Barry Kostiner, chief executive officer of Platinum Energy, stated, "Tandem's strong producing properties combined with its development opportunity are a perfect foundation on which to execute our business plan of optimizing profit irrespective of the global energy market's performance. We look forward to building on the attractive value created by Tandem's management."
"We are looking forward to working with Platinum Energy throughout the merger process," said Tim Culp, president and CEO of Tandem Energy Holdings. "Our low-risk oil and gas resources fit very well into Platinum's stated business strategy."
James Dorman, executive vice president, geology of Platinum Energy said, "As the head of the geology team, I am extremely excited about the potential of Tandem's diverse properties. We will have the unique opportunity to build on Tandem's current proven reserves substantially by utilizing a low-cost drilling program."
Platinum Energy, based in Montvale, New Jersey, was incorporated in April 2005 to acquire an operating business in the energy industry. Platinum Energy completed its initial public offering on October 24, 2005, receiving net proceeds of approximately $106 million through the sale of 14.4 million units of its securities at $8.00 per unit. Each unit was comprised of one share of Platinum Energy common stock and one redeemable and convertible common stock purchase warrant having an exercise price of $6.00. Platinum Energy holds over $105 million in a trust account maintained by an independent trustee, which will be released to the company upon the closing of the merger with Tandem (less any amounts returned to Platinum Energy stockholders who elect to convert their shares to cash in accordance with Platinum Energy's charter).
Merger Conditions
The closing of the merger is subject to customary closing conditions, including Platinum Energy stockholder approval of the merger. In addition, the closing is conditioned on holders of fewer than 20 percent of the shares of Platinum Energy issued in the IPO voting against the business combination and electing to convert their Platinum Energy shares into cash, as permitted by the Platinum Energy certificate of incorporation. The Platinum Energy initial stockholders, officers and directors, who hold approximately 20% of Platinum Energy's voting stock, have agreed to vote their shares on the merger in accordance with the vote of the majority of the non-affiliated Platinum Energy stockholders. If approved by Platinum Energy stockholders, the transaction is expected to close in the second quarter of 2006.
About Platinum Energy Resources, Inc.
Platinum Energy Resources is a special purpose acquisition corporation seeking to acquire assets or operating businesses in the global oil and gas exploration and production industry.
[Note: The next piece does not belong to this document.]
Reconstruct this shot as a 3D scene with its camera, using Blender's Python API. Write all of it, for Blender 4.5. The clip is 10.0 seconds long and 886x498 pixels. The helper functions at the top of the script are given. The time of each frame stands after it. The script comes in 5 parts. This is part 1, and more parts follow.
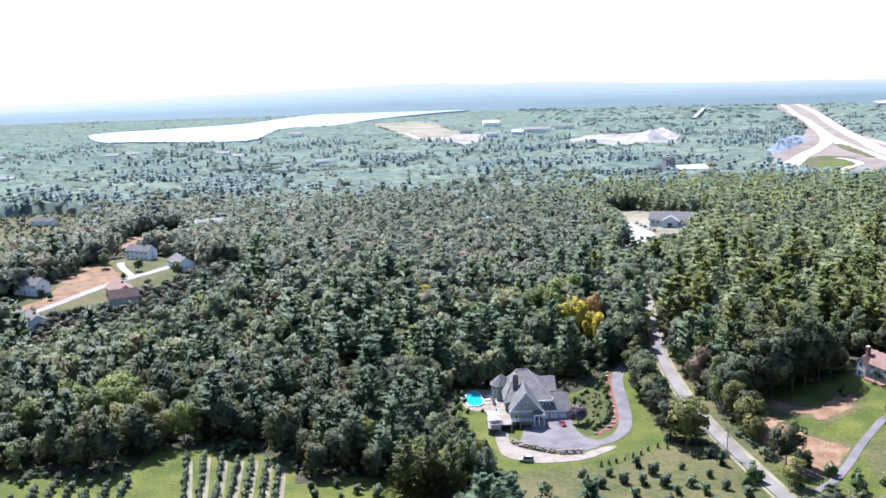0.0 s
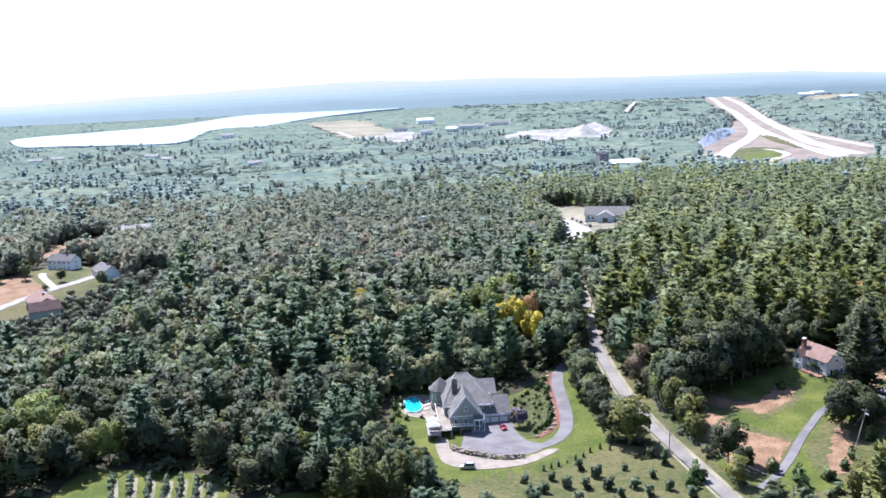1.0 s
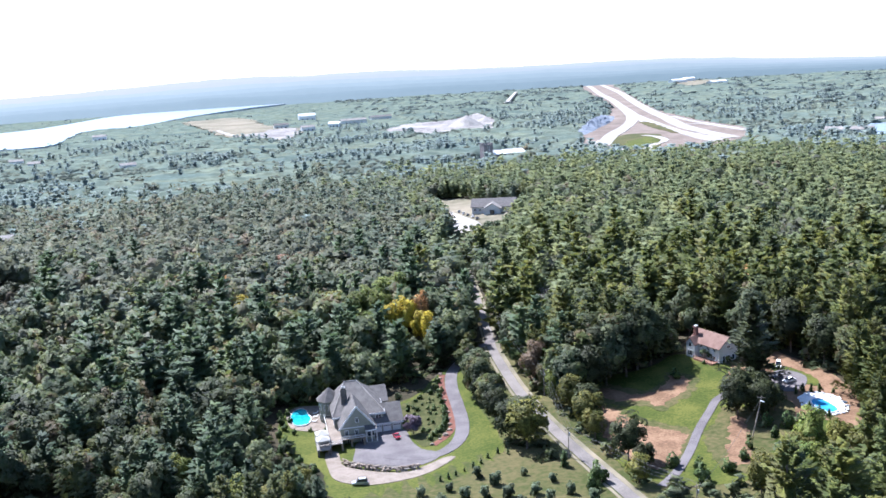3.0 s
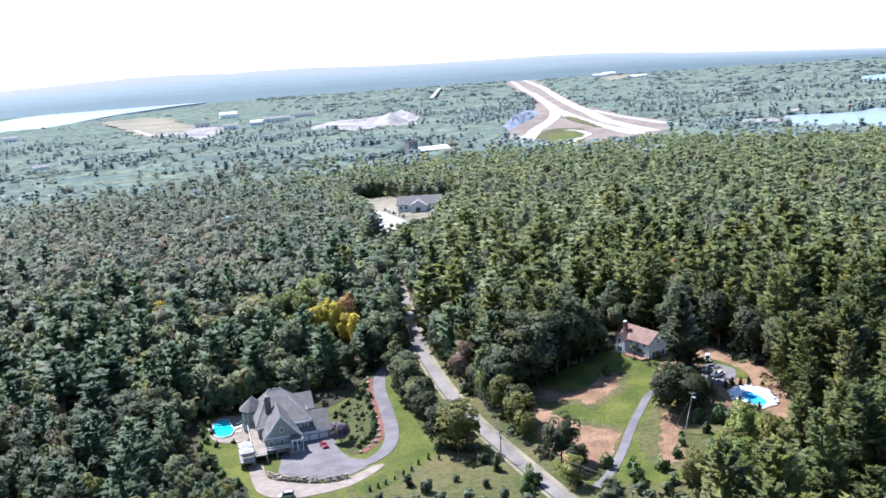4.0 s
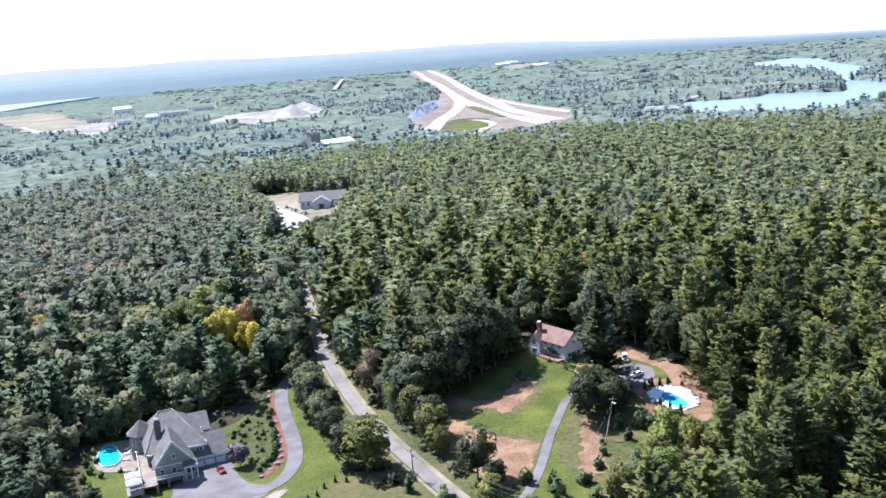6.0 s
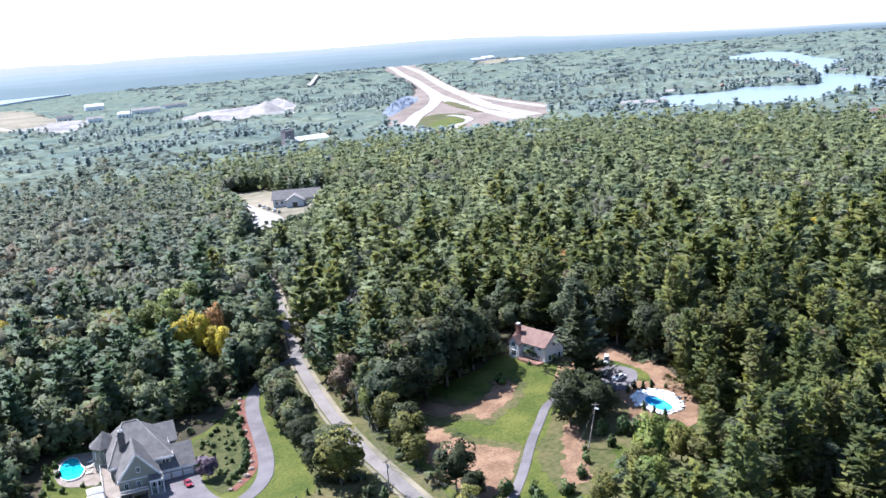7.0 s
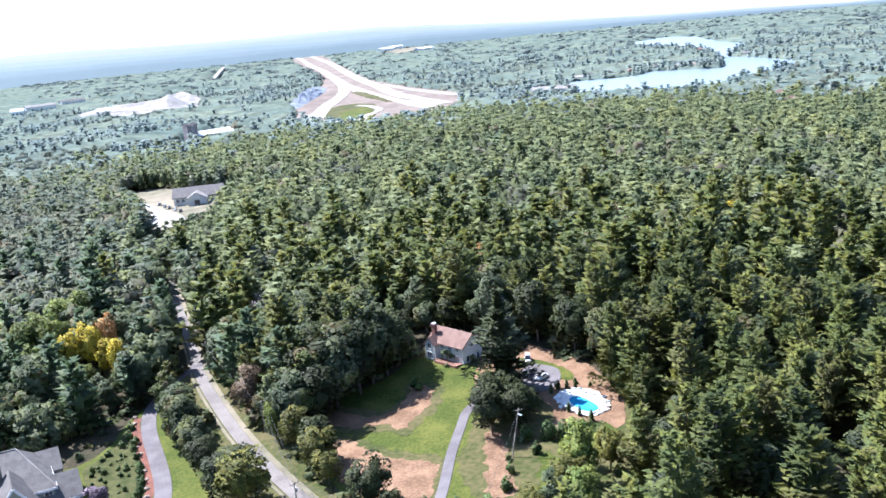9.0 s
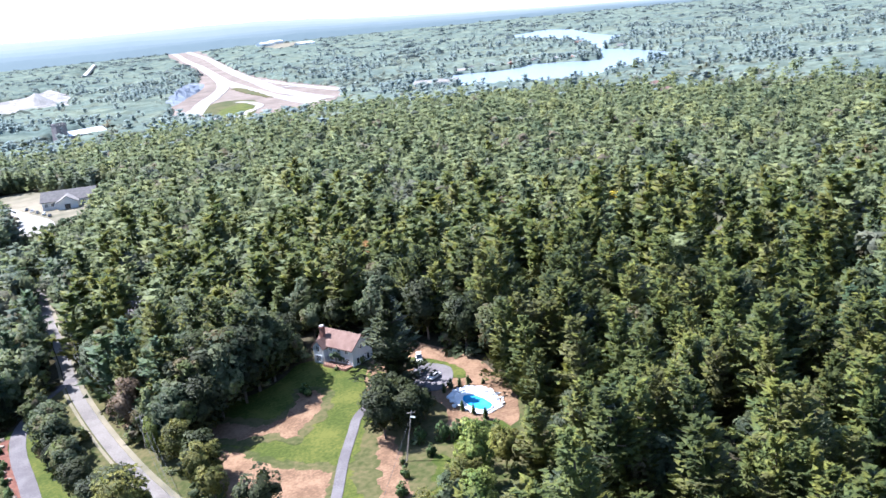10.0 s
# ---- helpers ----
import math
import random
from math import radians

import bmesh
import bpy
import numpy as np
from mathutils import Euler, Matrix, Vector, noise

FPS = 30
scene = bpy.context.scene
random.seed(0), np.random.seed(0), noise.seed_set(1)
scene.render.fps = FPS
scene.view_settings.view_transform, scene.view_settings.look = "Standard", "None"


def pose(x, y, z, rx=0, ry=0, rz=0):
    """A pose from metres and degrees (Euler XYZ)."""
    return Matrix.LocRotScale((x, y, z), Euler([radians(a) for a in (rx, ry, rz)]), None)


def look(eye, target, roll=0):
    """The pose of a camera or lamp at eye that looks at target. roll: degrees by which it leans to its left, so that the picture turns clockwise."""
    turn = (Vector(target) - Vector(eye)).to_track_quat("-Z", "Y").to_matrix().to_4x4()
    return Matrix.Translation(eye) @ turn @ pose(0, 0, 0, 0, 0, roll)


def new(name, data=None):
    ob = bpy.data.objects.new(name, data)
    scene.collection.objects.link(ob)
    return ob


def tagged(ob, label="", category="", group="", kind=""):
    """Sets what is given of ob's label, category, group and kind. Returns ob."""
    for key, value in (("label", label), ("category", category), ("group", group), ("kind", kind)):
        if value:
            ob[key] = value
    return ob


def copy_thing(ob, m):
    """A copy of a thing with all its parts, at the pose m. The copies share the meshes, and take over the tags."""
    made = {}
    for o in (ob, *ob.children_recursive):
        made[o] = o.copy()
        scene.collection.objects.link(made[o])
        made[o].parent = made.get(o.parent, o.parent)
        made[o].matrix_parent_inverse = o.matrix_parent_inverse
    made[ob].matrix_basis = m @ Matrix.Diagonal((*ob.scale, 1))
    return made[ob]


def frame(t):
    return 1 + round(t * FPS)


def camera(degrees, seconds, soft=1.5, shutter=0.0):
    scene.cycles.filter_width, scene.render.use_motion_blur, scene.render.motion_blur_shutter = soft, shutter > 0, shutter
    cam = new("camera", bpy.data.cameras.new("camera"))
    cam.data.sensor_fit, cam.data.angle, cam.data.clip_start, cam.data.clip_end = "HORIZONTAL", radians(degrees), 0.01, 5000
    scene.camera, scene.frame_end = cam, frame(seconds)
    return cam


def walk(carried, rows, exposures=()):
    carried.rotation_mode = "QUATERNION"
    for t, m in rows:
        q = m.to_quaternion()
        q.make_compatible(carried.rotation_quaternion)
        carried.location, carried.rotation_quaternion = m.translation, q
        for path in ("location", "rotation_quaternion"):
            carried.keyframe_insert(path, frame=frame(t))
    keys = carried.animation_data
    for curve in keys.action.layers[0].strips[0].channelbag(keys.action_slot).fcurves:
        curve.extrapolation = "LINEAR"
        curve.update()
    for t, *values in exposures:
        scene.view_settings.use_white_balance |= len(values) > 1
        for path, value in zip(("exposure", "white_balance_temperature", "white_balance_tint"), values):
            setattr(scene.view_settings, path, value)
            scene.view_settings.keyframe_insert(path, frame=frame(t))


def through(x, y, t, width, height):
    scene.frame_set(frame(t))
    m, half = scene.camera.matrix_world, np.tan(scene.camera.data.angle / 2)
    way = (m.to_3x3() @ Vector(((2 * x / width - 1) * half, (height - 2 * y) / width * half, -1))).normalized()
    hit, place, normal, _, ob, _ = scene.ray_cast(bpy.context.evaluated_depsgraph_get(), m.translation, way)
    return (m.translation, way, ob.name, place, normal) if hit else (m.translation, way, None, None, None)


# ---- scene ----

Platinum Energy anticipates aggressively building a portfolio of assets using multiple acquisitions subsequent to its first acquisition which will require approval of shareholders in the amount of 80% of those voting. Platinum Energy's strategy calls for the aggressive use of hedging strategies to optimize profit irrespective of the performance of the global energy market's performance.
About Tandem Energy Holdings Inc.
Tandem Energy Holdings Inc. is an oil and gas exploration and development company based in Midland, Texas. The Company's activities are focused on low- risk properties in Texas and New Mexico.
Investor and Media Contact
Alan Katz
Cubit Jacobs & Prosek Communications for Platinum Energy Resources
212-279-3115 ext. 211
alan@cjpcom.com
Forward-Looking Statements
This press release contains forward-looking statements within the meaning of the Private Securities Litigation Reform Act of 1995, about Platinum Energy, Tandem and their combined business after completion of the proposed merger. Forward-looking statements are statements that are not historical facts. Such forward-looking statements, based upon the current beliefs and expectations of Platinum Energy' and Tandem's management, are subject to risks and uncertainties, which could cause actual results to differ from the forward-looking statements. The following factors, among others, could cause actual results to differ from those set forth in the forward-looking statements: Business conditions in the U.S. and abroad; changing interpretations of generally accepted accounting principles; outcomes of government reviews; inquiries and investigations and related litigation; continued compliance with government regulations; legislation or regulatory environments, requirements or changes adversely affecting the businesses in which Tandem is engaged; fluctuations in oil and gas prices and in customer demand; management of rapid growth; intensity of competition; general economic conditions; as well as other relevant risks detailed in Platinum Energy' filings with the Securities and Exchange Commission, including its report on Form 10-QSB for the period ended September 30, 2005. The information set forth herein should be read in light of such risks. Neither Platinum Energy nor Tandem assumes any obligation to update the information contained in this press release.
Additional Information
Platinum Energy stockholders are urged to read the proxy statement regarding the proposed transaction when it becomes available because it will contain important information. Copies of filings by Platinum Energy, which will contain information about Platinum Energy and Tandem, will be available without charge, when filed, at the Securities and Exchange Commission's internet site (http://www.sec.gov), and, when filed, will be available from Platinum Energy, without charge, by directing a request to Platinum Energy Resources, 3 Paragon Drive, Montvale, NJ 07654.
The respective directors and executive officers of Platinum Energy and other persons may be deemed to be participants in the solicitation of proxies in respect of the proposed merger. Information regarding Platinum Energy's directors and executive officers is available in its Prospectus dated October 24, 2005 filed with the Securities and Exchange Commission on October 26, 2005. Other information regarding the participants in the proxy solicitation and a description of their direct and indirect interests, by security holdings or otherwise, will be contained in the proxy statement and other relevant materials to be filed with the Securities and Exchange Commission when they become available.